Since the passage of Amendment 64, Colorado law enforcement agencies have been adding more Drug Recognition Experts, who receive special training. State Patrol has also expanded drug detection classes for all troopers.

Sergeant Baker says the increased education is precautionary.

“Colorado has a lot of great people and they abide by our traffic laws, but in case we do see an increase (in Marijuana impairment), we’re training our troopers accordingly,” Baker said.

Marijuana advocates say the legalization of recreational marijuana sales shouldn’t lead to fears about more marijuana impaired driving.
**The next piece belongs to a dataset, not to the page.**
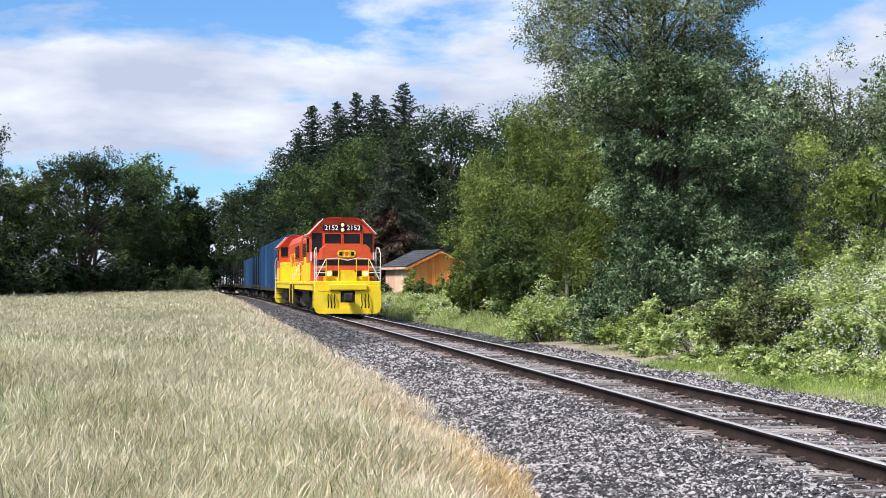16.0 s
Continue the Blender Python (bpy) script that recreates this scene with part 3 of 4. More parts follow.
COTTON = column(7, [(7.0, -3.2, 3.4), (8.1, -3.6, 3.2), (9.2, -4.0, 3.2), (10.3, -4.0, 3.2), (11.4, -3.8, 3.2), (12.6, -3.0, 2.7), (13.6, -1.8, 1.6)], 0.85, 1.9)
broadleaf("cottonwood_tree", 6.5, 45, 14.4, 3.9, 111, 118000, 0.082, M_POPLAR, "big grey-green cottonwood with an open feathery top", lobes=COTTON, trunk=0.16, twigs=3, stems=3, per=16, spread=0.26, sprig=1.0, rise=0.9, split=5, fork=0.86, limb=0.2)
IVY = column(8, [(1.0, -2.6, 3.4), (2.1, -2.2, 3.6), (3.2, -1.8, 3.8), (4.3, -1.7, 3.9), (5.4, -1.7, 4.0), (6.4, -2.3, 3.9), (7.3, -2.6, 3.4)], 0.95, 2.1)
broadleaf("ivy_clad_tree", 6.5, 44.2, 8.0, 2.6, 112, 112000, 0.105, M_IVY, "dense dark ivy and elder below the cottonwood", lobes=IVY, trunk=0.16, twigs=0, per=16, spread=0.17, sprig=0.55, rise=0.15, split=3, fork=0.9, limb=0.2)

# trees and brambles on the bank
broadleaf("broadleaf_tree", 16.4, 62, 11.0, 3.4, 121, 26000, 0.14, M_POPLAR, "dark green tree behind the brambles", 0.08, twigs=3, per=12, group="trees on the bank")
broadleaf("broadleaf_tree", 19.4, 60, 11.6, 3.2, 122, 18000, 0.14, M_IVY, "dark green tree behind the brambles", 0.08, twigs=3, per=12, group="trees on the bank")
broadleaf("broadleaf_tree", 13.9, 57, 6.9, 1.9, 123, 12000, 0.13, M_SAPLING, "yellow-green sapling on the bank", 0.1, per=12, group="trees on the bank")
broadleaf("broadleaf_tree", 13.4, 46, 5.4, 1.5, 124, 12000, 0.12, M_SAPLING, "yellow-green sapling on the bank", 0.1, per=12, group="trees on the bank")
broadleaf("broadleaf_tree", 10.9, 50, 6.4, 1.9, 125, 14000, 0.14, M_POPLAR, "grey-green tree on the bank", 0.06, per=12, group="trees on the bank")
broadleaf("broadleaf_tree", 21.0, 50, 10.0, 3.4, 126, 9000, 0.2, M_DARKLEAF, "dark green tree behind the brambles", 0.06, group="trees on the bank")
BR = "brambles on the bank"
BUSHES = [(7.3, 34.0, 2.5, 1.5, M_BRAMBLE_DARK, 0, 9000), (9.1, 33.5, 2.9, 1.9, M_BRAMBLE, 1300, 11000), (8.9, 29.5, 2.1, 1.4, M_BRAMBLE, 1500, 10000), (10.8, 31.5, 2.9, 1.9, M_BRAMBLE, 600, 9000),
          (7.5, 30.2, 1.1, 1.0, M_BRAMBLE, 300, 6000), (6.4, 36.5, 1.5, 1.1, M_BRAMBLE, 350, 7000), (5.9, 40.0, 1.4, 1.0, M_BRAMBLE, 160, 6000), (4.7, 45.0, 1.5, 1.2, M_IVY, 60, 7000),
          (3.4, 48.0, 1.9, 1.4, M_BRAMBLE, 250, 8500), (3.7, 52.5, 1.9, 1.5, M_BRAMBLE, 600, 9000), (4.0, 58.0, 2.0, 1.2, M_BRAMBLE, 200, 6000), (5.4, 41.5, 1.3, 1.1, M_SAPLING, 120, 6000), (9.6, 26.8, 1.2, 1.3, M_BRAMBLE, 350, 7000),
          (12.3, 34.5, 3.1, 2.0, M_BRAMBLE_DARK, 200, 8000), (-0.6, 72.0, 1.4, 1.0, M_BRAMBLE, 200, 3500), (-3.6, 84.0, 1.5, 1.1, M_BRAMBLE, 500, 3500), (-1.2, 80.0, 1.5, 1.2, M_BRAMBLE, 500, 3500), (-4.8, 94.0, 1.7, 1.2, M_BRAMBLE, 400, 3000), (-1.2, 95.0, 2.0, 1.1, M_MIDGREEN, 0, 3000), (0.6, 88.0, 1.6, 1.3, M_BRAMBLE, 300, 3000), (2.2, 80.0, 1.5, 1.4, M_BRAMBLE, 300, 3000), (7.9, 38.5, 2.2, 1.4, M_BRAMBLE, 250, 7000), (11.4, 28.0, 2.2, 1.6, M_BRAMBLE, 500, 8000), (13.5, 40.0, 3.8, 2.2, M_BRAMBLE, 500, 6500), (16.5, 42.0, 4.2, 2.5, M_BRAMBLE_DARK, 200, 6500), (11.2, 42.0, 3.2, 2.0, M_BRAMBLE, 300, 6500), (9.4, 40.5, 2.8, 1.6, M_IVY, 0, 6000), (10.4, 36.5, 3.1, 1.6, M_BRAMBLE, 500, 6500), (6.0, 33.5, 0.55, 0.7, M_BRAMBLE, 60, 1600), (6.6, 31.0, 0.7, 0.8, M_BRAMBLE, 120, 2000), (6.7, 28.6, 0.6, 0.8, M_BRAMBLE, 60, 2000), (7.6, 27.4, 0.7, 0.9, M_BRAMBLE, 120, 2200), (5.2, 38.2, 0.5, 0.6, M_BRAMBLE, 30, 1400), (-2.2, 103.0, 3.1, 1.1, M_SAPLING, 0, 4200), (0.2, 101.5, 1.7, 1.1, M_BRAMBLE, 300, 2200), (-4.6, 104.0, 1.5, 0.9, M_BRAMBLE, 200, 1800), (8.3, 25.6, 0.6, 0.9, M_BRAMBLE, 60, 2000)]
for i, (bx, by, bh, br, mt, fl, n) in enumerate(BUSHES):
    shrub("bramble_bush", bx, by, bh, br, 140 + i, int(n * 0.85), 0.11 if by < 60 else 0.18, mt, "bramble thicket with sprays of white flowers" if fl else "dark leafy thicket on the bank", int(fl * 3.2), group=BR)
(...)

“There’s no evidence suggesting more people are going to be driving while impaired,” said Mason Tvert.  “We really need to  take a reasonable approach here.”

Tvert says the legalization of marijuana now allows law enforcement to focus more on impaired driving of all kinds. Last year Colorado did pass a legal limit for marijuana in the blood stream. Drivers are assumed to be impaired if they have five nanograms of THC per milliliter. However, the limit does not lead to an automatic conviction. It is simply used to help guide a jury during a trial.

“Nobody in Colorado wants people who are impaired by any substance to drive,” Tvert said. “But we also really need to make sure that we’re not criminalizing and punishing people who aren’t impaired when they’re driving.”